Faroese ethnic identity is rooted in a strong sense of place, hospitality, and family connections. Faroese people have a strong tradition of hospitality, which includes inviting distant family members they have never met to stay at their house or for a complete meal. In the Faroe Islands, many people keep in touch with distant relatives, even so far as third cousins, and so family connections are extremely important.

===Faroese language in the United States===
Some Faroese Americans have retained their language, but it has been very difficult until more easily accessible technology to actively keep the language with the next generation, and so many descendants of Faroese Americans do not speak Faroese.

==Notable people==

Hanus Skálagarð - Faroese-American maritime painter.

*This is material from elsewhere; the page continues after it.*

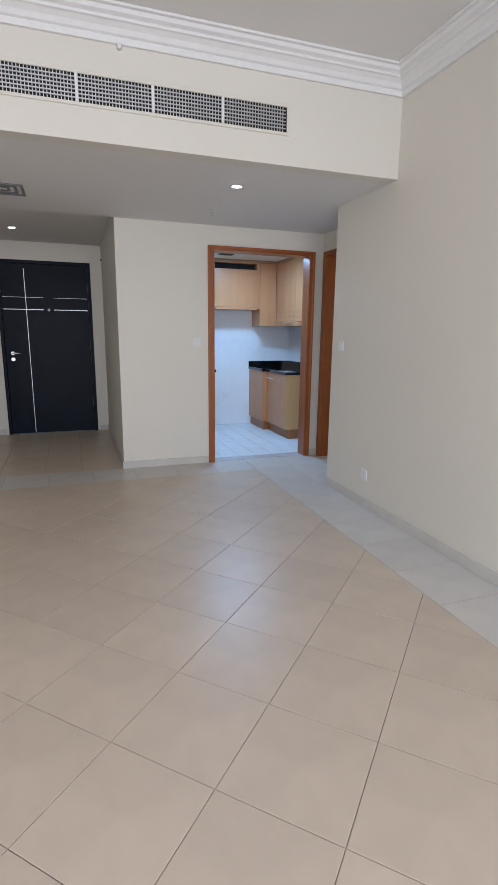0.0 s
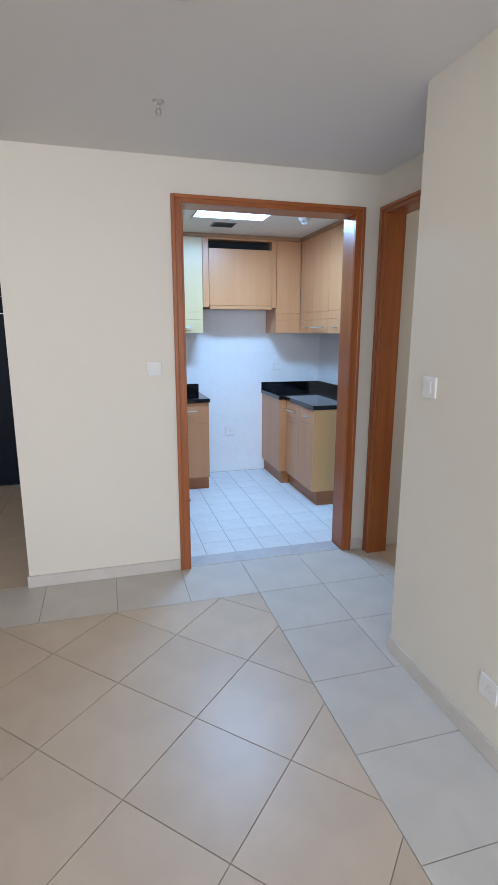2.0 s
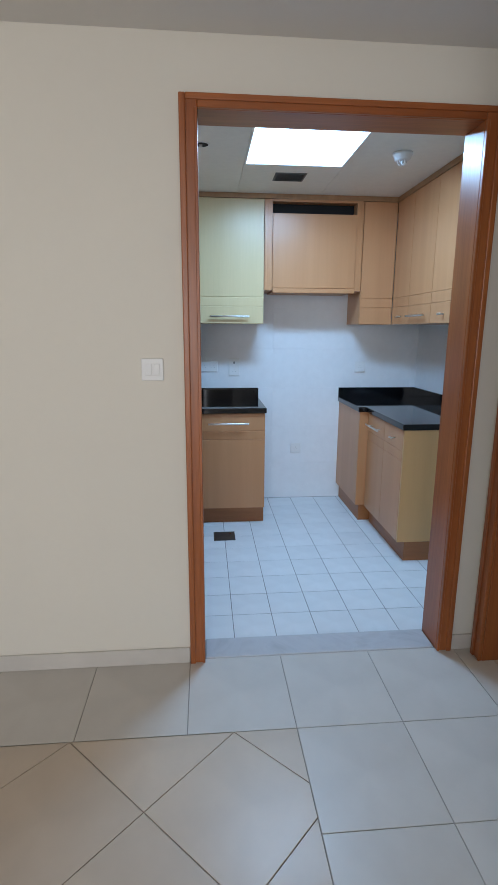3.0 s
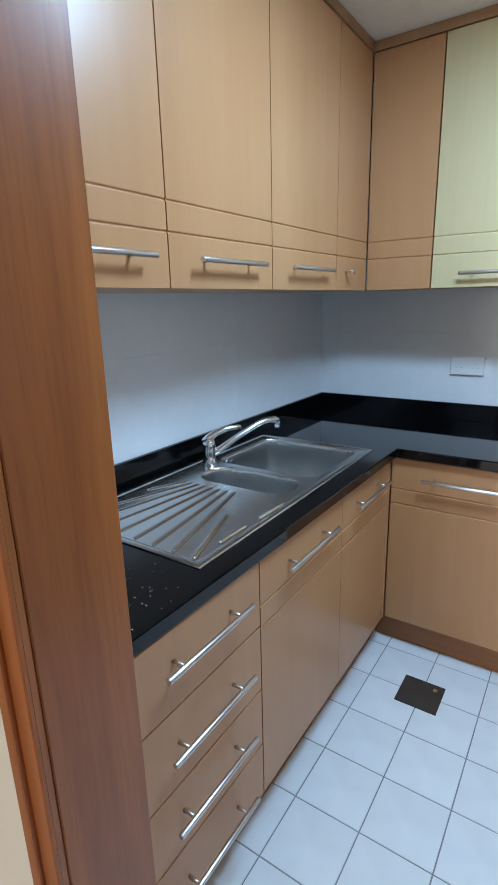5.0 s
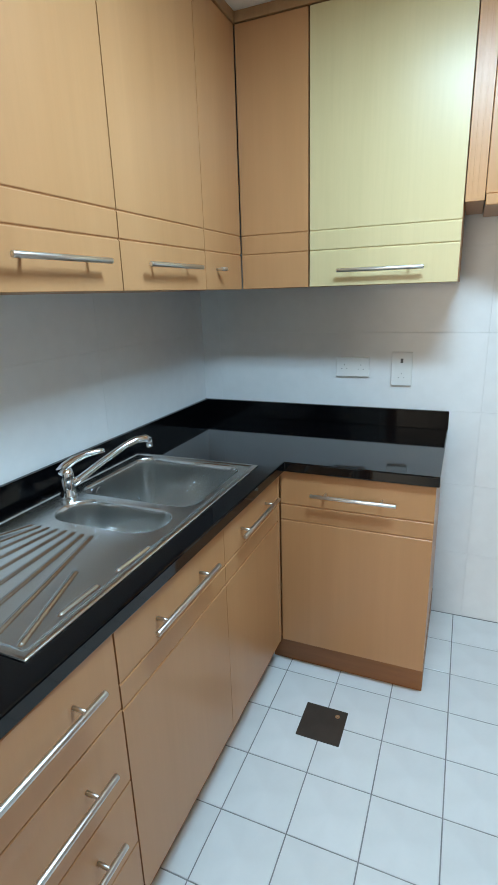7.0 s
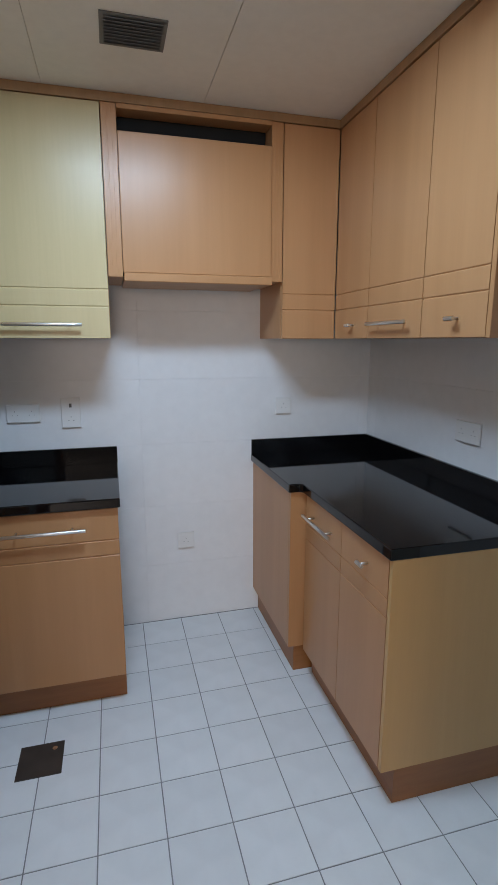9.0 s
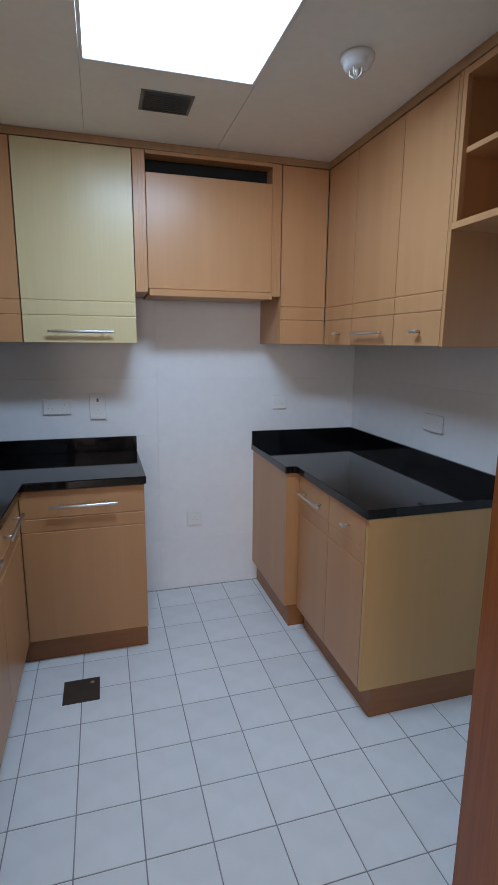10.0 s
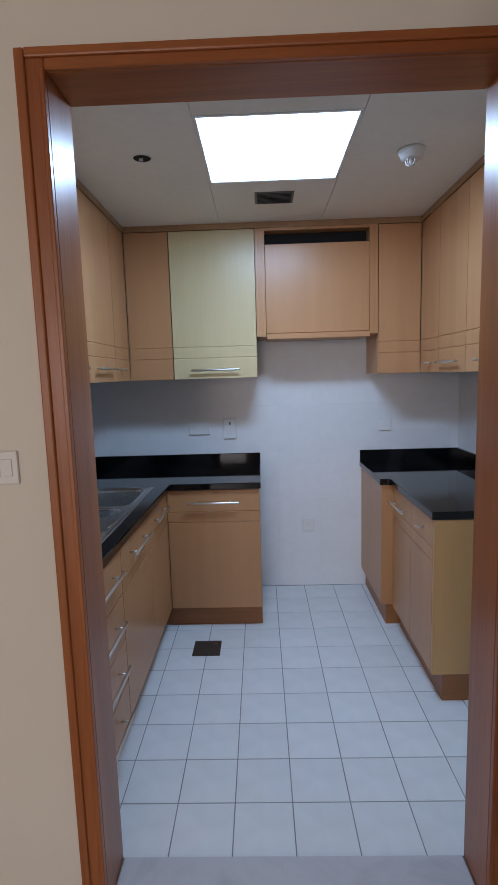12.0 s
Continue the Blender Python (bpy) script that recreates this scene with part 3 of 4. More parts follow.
RIBS = [((0.884 + 0.0647 * i, 5.82), (0.965 + 0.0295 * i, 6.205)) for i in range(6)]
RIBS += [((1.272, 5.819), (1.195, 6.05)), ((0.85, 5.918), (0.937, 6.204)), ((0.857, 6.094), (0.909, 6.205)), ((1.276, 5.914), (1.278, 6.02)), ((1.282, 6.09), (1.288, 6.203))]
BIG = (1.066, 6.635, 0.208, 0.19, 0.055)
SMALL = (1.082, 6.335, 0.178, 0.08, 0.075)


def sink_height(x, y):
    edge = min(x - SX0, SX1 - x, y - SY0, SY1 - y)
    h = 0.003 + 0.002 * smooth(edge / 0.006) - 0.003 * smooth((edge - 0.014) / 0.01)
    for (cx, cy, hx, hy, r), depth in ((BIG, 0.185), (SMALL, 0.13)):
        d = rounded_rect(x, y, cx, cy, hx, hy, r)
        h -= depth * smooth(-d / 0.016)
    for (ax, ay), (bx, by) in RIBS:
        t = min(1, max(0, ((x - ax) * (bx - ax) + (y - ay) * (by - ay)) / ((bx - ax) ** 2 + (by - ay) ** 2)))
        d = math.hypot(x - ax - t * (bx - ax), y - ay - t * (by - ay))
        if d < 0.0085:
            h += 0.0046 * smooth(1 - d / 0.0085)
    return h


sink = thing("kitchen_sink", pose(0, 0, CT), "stainless steel sink with two bowls and ribbed drainer", "sink")
NXS, NYS = 196, 476
bm = bmesh.new()
rows = []
for j in range(NYS + 1):
    y = SY0 + (SY1 - SY0) * j / NYS
    rows.append([bm.verts.new((x, y, sink_height(x, y))) for x in (SX0 + (SX1 - SX0) * i / NXS for i in range(NXS + 1))])
for j in range(NYS):
    for i in range(NXS):
        bm.faces.new((rows[j][i], rows[j][i + 1], rows[j + 1][i + 1], rows[j + 1][i]))
rim = rows[0] + [q[-1] for q in rows[1:]] + rows[-1][-2::-1] + [q[0] for q in rows[-2:0:-1]]
foot = [bm.verts.new((v_.co.x, v_.co.y, 0.0003)) for v_ in rim]
for i in range(len(rim)):
    bm.faces.new((foot[i], foot[(i + 1) % len(rim)], rim[(i + 1) % len(rim)], rim[i]))
part("basin", bm, STEEL, sink, "", True)
for cx, cy, dz, r in ((BIG[0], BIG[1], -0.181, 0.042), (SMALL[0], SMALL[1], -0.126, 0.03)):
    part("waste", lathe([(r, 0.001), (r, 0.004), (r * 0.8, 0.005), (r * 0.7, 0.002), (0.004, 0.002)], 24), CHROME, sink).location = (cx, cy, dz)
ov = part("overflow", rod((0, 0, 0), (0.004, 0, 0), 0.016, seg=20, bevel=0.001), CHROME, sink)
ov.location = (BIG[0] - BIG[2] + 0.012, BIG[1] - 0.1, -0.03)

# ---- mixer tap ----
TX, TY = 0.858, 6.41
tap = thing("mixer_tap", pose(TX, TY, CT + 0.003), "chrome single-lever mixer tap with a long swivel spout", "tap")
part("base", lathe([(0.027, 0), (0.027, 0.006), (0.023, 0.012), (0.022, 0.05), (0.024, 0.054), (0.024, 0.076), (0.018, 0.088), (0.006, 0.092)]), CHROME, tap, "", True)
bm = bmesh.new()
d = Vector((0.14, 0.26, 0)).normalized() * 1.36
add_tube(bm, [d * a + Vector((0, 0, z)) for a, z in ((0.0, 0.03), (0.03, 0.045), (0.09, 0.085), (0.15, 0.12), (0.18, 0.131), (0.205, 0.13), (0.215, 0.12))], [0.012, 0.0125, 0.011, 0.0105, 0.0115, 0.013, 0.013])
part("spout", bm, CHROME, tap, "", True)
bm = bmesh.new()
add_rod(bm, tuple(d * 0.212 + Vector((0, 0, 0.128))), tuple(d * 0.216 + Vector((0, 0, 0.098))), 0.0115)
part("nozzle", bm, CHROME, tap, "", True)
bm = bmesh.new()
d2 = Vector((0.6, 0.8, 0)).normalized()
add_tube(bm, [d2 * a + Vector((0, 0, z)) for a, z in ((-0.02, 0.082), (0.0, 0.096), (0.03, 0.112), (0.07, 0.123), (0.11, 0.126), (0.125, 0.125))], [0.012, 0.0145, 0.0125, 0.01, 0.0085, 0.006])
part("lever", bm, CHROME, tap, "", True)

# ---- black bag on the worktop, and crumbs round it ----
bag = thing("black_bag", pose(0.955, 5.605, CT), "soft black bag with a steel ring standing on the worktop", "bag")
bm = bmesh.new()
prof = [(0.0, 0.93), (0.01, 0.99), (0.05, 1.0), (0.12, 0.97), (0.18, 0.9), (0.23, 0.78), (0.265, 0.6), (0.285, 0.38), (0.293, 0.15)]
rings = []
for z, k in prof:
    ring = []
    for q in range(32):
        a = 2 * math.pi * q / 32
        c_, s_ = math.cos(a), math.sin(a)
        f = 1 / (abs(c_) ** 3.2 + abs(s_) ** 3.2) ** (1 / 3.2) * (1 + 0.02 * math.sin(5 * a + 40 * z))
        ring.append(bm.verts.new((0.15 * k * f * c_, 0.078 * k * f * s_, z * 1.16)))
    rings.append(ring)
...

==Difficulty in determining numbers==
Because the Faroe Islands are a part of the Kingdom of Denmark, Faroese people have Danish citizenship. This means that in old census records, Faroese Americans would identify themselves as having Danish citizenship. Compounding this issue, Denmark created some laws that forced Faroese people to adopt a consistent last name during the 1800s, and the new last names were often Danish. Especially common are Jensen and Joensen, which are indistinguishable from Danish last names. Therefore, it is an extremely difficult task to estimate the number of Faroese Americans based on census records. Additionally, handwritten records may be mis-transcribed as the Fiji Islands, the Virgin Islands, the Azores Islands, Rhode Island, Fayal Island, the island of Föhr, or others. Additionally, spelling mistakes for villages from the Faroe Islands makes it difficult to determine immigration. This makes handwritten records unreliable or incomplete concerning the Faroe Islands. Instead, passenger lists should be explored. Research in Faroese, Danish, and American archives is ongoing.